> EXERCISE PROMPT
Reply with one number: the count of lines in the listing that contain the string "keys".

> EXTRACTED RECORDS
####

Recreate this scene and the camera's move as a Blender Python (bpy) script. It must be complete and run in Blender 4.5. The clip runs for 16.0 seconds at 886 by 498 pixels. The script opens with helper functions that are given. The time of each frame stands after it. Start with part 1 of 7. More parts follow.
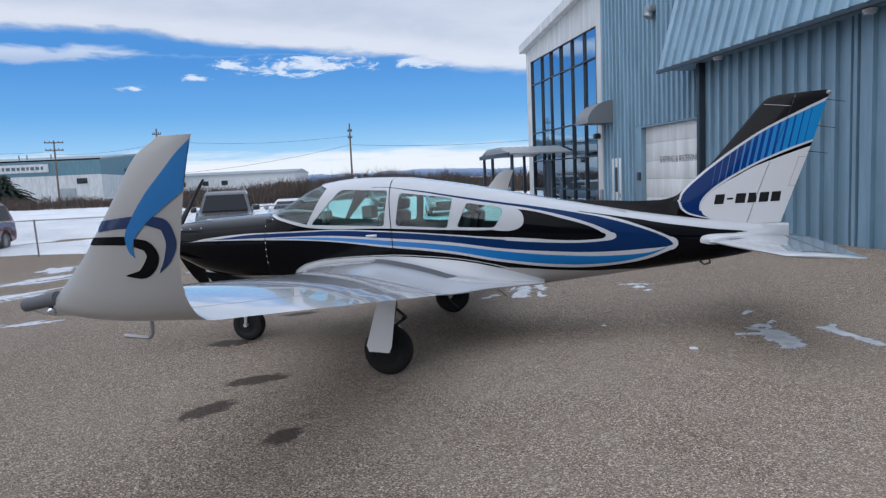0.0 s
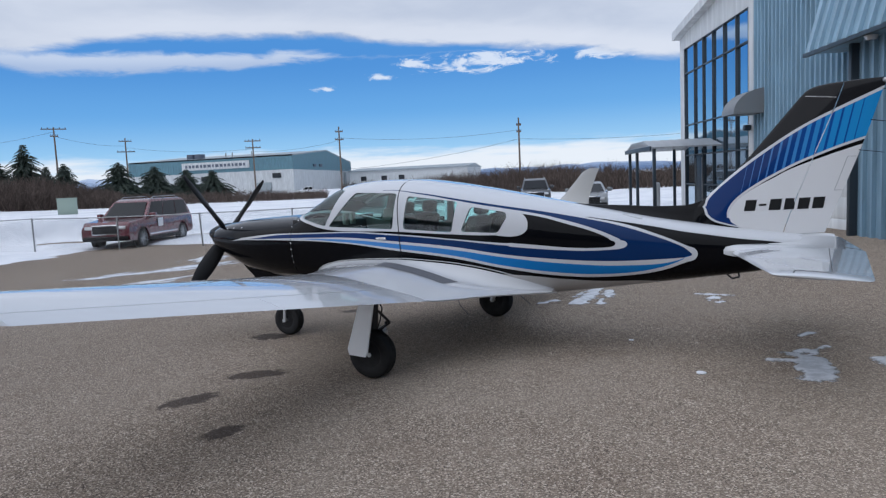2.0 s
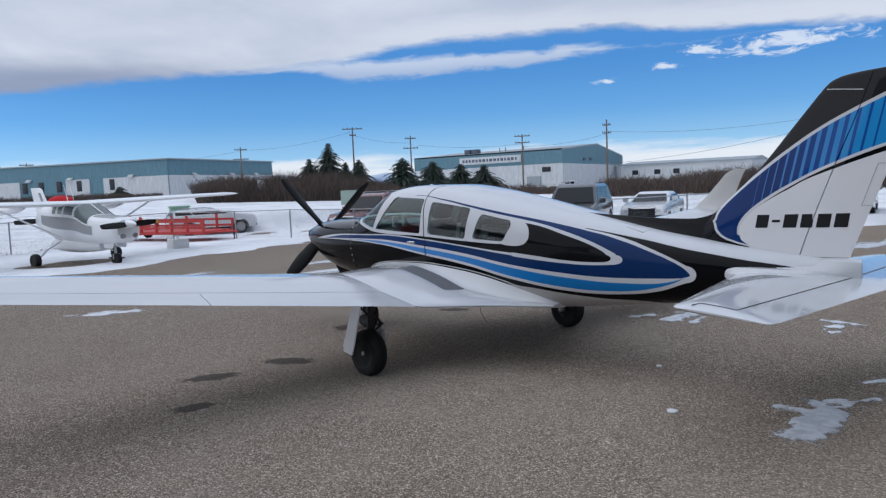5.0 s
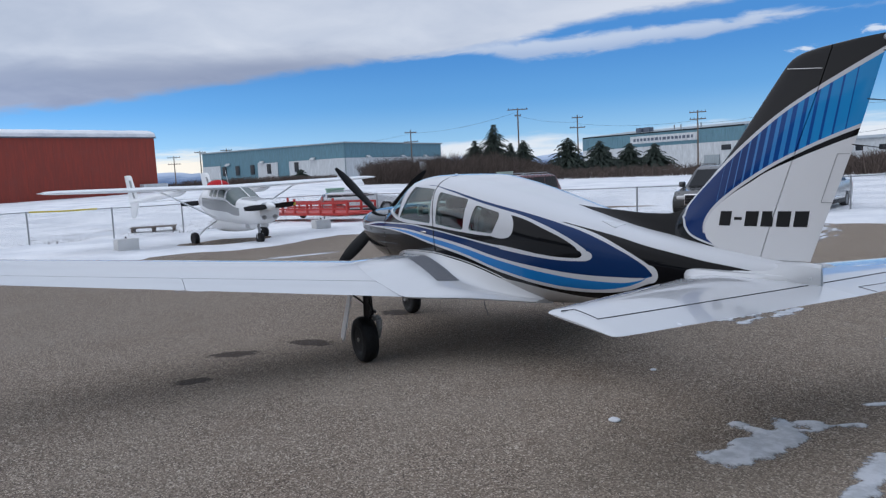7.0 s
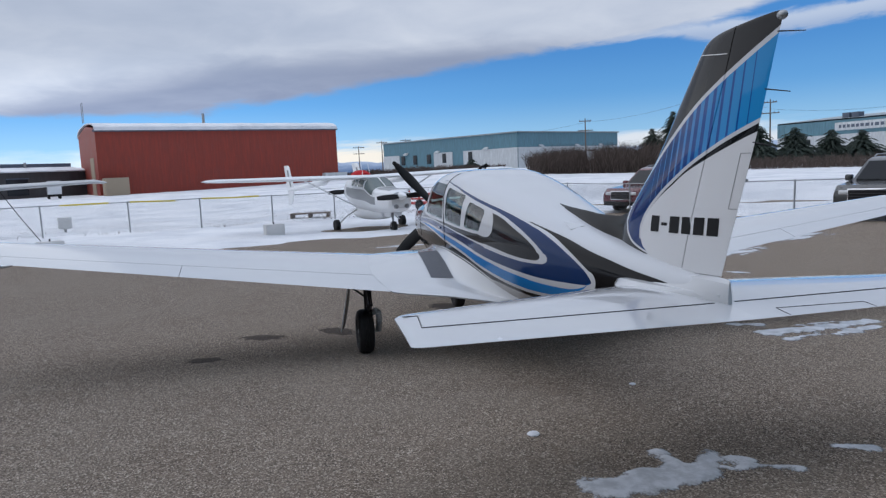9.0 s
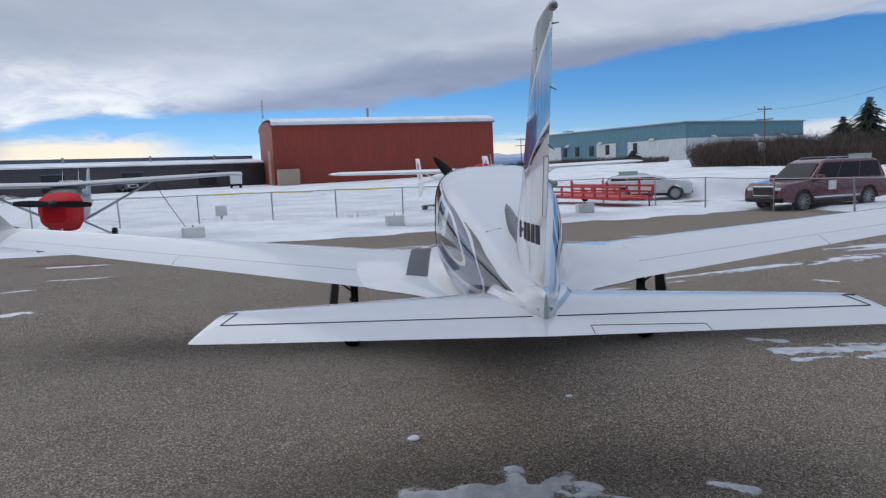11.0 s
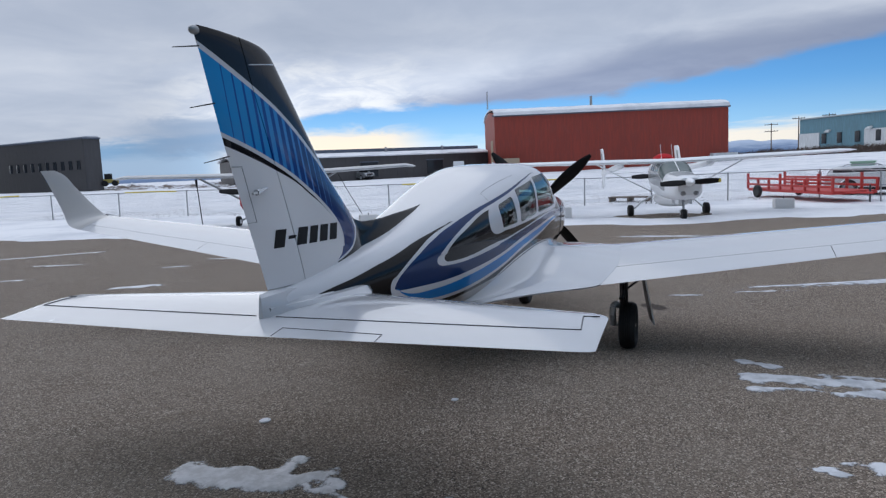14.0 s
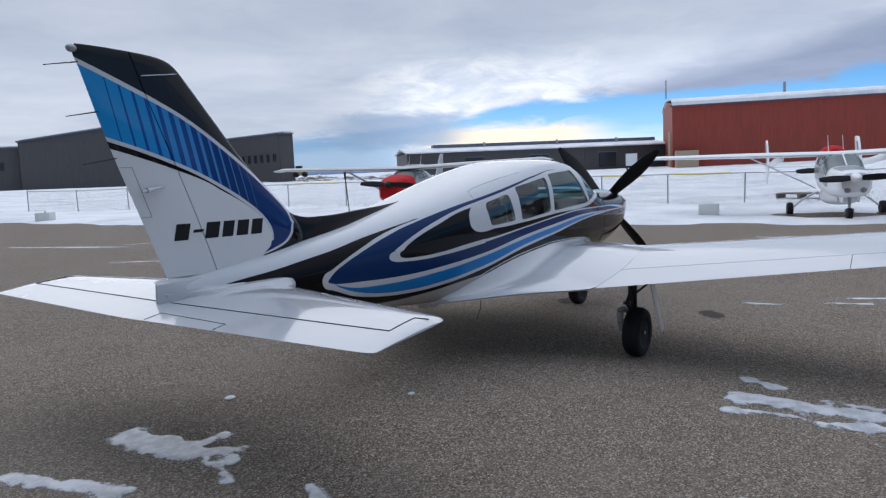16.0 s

####

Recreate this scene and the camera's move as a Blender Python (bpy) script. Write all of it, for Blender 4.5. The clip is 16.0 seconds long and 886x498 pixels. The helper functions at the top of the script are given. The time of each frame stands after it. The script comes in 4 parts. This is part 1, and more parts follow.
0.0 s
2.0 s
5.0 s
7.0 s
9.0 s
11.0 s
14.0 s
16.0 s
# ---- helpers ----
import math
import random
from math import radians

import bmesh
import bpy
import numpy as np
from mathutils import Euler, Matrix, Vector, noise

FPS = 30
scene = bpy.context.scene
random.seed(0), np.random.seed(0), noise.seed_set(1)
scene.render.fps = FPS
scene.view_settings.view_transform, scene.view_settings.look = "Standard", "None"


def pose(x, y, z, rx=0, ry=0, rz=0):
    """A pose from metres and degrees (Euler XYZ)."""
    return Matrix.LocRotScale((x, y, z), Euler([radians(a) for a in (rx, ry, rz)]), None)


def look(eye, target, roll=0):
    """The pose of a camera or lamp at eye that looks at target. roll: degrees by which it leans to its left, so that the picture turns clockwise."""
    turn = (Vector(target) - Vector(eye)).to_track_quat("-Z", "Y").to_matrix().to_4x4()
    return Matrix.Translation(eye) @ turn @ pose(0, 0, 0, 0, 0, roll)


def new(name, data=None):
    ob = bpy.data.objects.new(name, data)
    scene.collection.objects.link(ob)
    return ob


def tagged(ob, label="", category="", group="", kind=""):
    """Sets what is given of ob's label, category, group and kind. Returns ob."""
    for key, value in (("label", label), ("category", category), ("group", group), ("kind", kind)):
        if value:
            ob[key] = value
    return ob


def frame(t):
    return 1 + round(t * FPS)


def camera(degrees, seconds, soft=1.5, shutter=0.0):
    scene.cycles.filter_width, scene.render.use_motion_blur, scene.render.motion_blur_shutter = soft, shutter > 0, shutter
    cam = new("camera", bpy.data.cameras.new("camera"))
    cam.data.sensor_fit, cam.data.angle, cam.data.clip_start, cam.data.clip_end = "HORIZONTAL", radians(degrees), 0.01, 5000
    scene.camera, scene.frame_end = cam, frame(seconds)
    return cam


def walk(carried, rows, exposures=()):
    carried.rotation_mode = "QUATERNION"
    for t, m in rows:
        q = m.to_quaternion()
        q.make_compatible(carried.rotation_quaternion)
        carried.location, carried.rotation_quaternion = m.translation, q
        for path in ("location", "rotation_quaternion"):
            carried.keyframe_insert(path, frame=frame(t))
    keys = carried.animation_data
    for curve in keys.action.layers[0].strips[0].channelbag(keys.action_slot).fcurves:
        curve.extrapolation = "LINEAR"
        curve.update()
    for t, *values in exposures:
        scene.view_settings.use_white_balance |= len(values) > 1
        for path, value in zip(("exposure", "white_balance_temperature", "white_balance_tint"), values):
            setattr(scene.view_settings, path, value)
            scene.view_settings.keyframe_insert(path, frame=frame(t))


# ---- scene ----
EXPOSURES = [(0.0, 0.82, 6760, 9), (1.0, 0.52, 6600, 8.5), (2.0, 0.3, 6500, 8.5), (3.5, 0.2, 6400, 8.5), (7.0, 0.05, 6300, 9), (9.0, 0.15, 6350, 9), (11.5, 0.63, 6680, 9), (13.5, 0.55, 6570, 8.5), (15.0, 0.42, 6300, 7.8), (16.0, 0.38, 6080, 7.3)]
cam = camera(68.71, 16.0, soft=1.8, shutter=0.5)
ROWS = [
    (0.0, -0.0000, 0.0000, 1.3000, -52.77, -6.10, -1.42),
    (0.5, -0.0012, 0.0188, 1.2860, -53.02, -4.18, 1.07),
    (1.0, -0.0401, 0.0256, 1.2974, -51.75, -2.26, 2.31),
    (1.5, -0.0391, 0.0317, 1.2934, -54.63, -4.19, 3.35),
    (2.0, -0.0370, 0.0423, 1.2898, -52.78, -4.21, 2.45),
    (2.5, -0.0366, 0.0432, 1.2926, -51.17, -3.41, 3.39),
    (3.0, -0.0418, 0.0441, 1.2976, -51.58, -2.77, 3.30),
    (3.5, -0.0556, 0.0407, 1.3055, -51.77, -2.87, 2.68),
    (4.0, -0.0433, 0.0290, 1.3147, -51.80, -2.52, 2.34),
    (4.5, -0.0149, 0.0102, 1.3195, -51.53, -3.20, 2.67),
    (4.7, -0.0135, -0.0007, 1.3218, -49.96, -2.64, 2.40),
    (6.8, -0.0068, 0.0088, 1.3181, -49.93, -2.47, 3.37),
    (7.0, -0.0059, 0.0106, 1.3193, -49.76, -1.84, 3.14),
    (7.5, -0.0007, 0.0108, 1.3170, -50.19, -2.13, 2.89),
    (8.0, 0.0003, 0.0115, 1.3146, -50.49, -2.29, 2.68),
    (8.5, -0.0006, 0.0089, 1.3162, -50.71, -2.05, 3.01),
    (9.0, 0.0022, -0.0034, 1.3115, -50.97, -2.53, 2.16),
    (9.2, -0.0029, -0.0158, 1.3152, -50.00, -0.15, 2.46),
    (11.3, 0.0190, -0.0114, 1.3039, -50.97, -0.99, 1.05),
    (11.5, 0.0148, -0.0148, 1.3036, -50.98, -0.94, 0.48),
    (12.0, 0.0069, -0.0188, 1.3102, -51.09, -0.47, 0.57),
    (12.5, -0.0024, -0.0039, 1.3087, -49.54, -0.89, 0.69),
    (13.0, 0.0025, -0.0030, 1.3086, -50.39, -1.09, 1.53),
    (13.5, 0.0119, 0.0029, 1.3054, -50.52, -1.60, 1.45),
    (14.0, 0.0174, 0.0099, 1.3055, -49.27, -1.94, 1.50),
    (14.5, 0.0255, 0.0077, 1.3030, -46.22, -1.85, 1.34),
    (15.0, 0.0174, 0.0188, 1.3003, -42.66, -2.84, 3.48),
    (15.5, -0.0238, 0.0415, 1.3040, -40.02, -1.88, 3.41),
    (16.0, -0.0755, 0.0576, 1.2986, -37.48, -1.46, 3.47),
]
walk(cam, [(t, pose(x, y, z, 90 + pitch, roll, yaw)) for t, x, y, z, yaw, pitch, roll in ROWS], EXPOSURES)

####

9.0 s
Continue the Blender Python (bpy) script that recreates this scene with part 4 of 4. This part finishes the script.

####

> ANSWER BELOW
2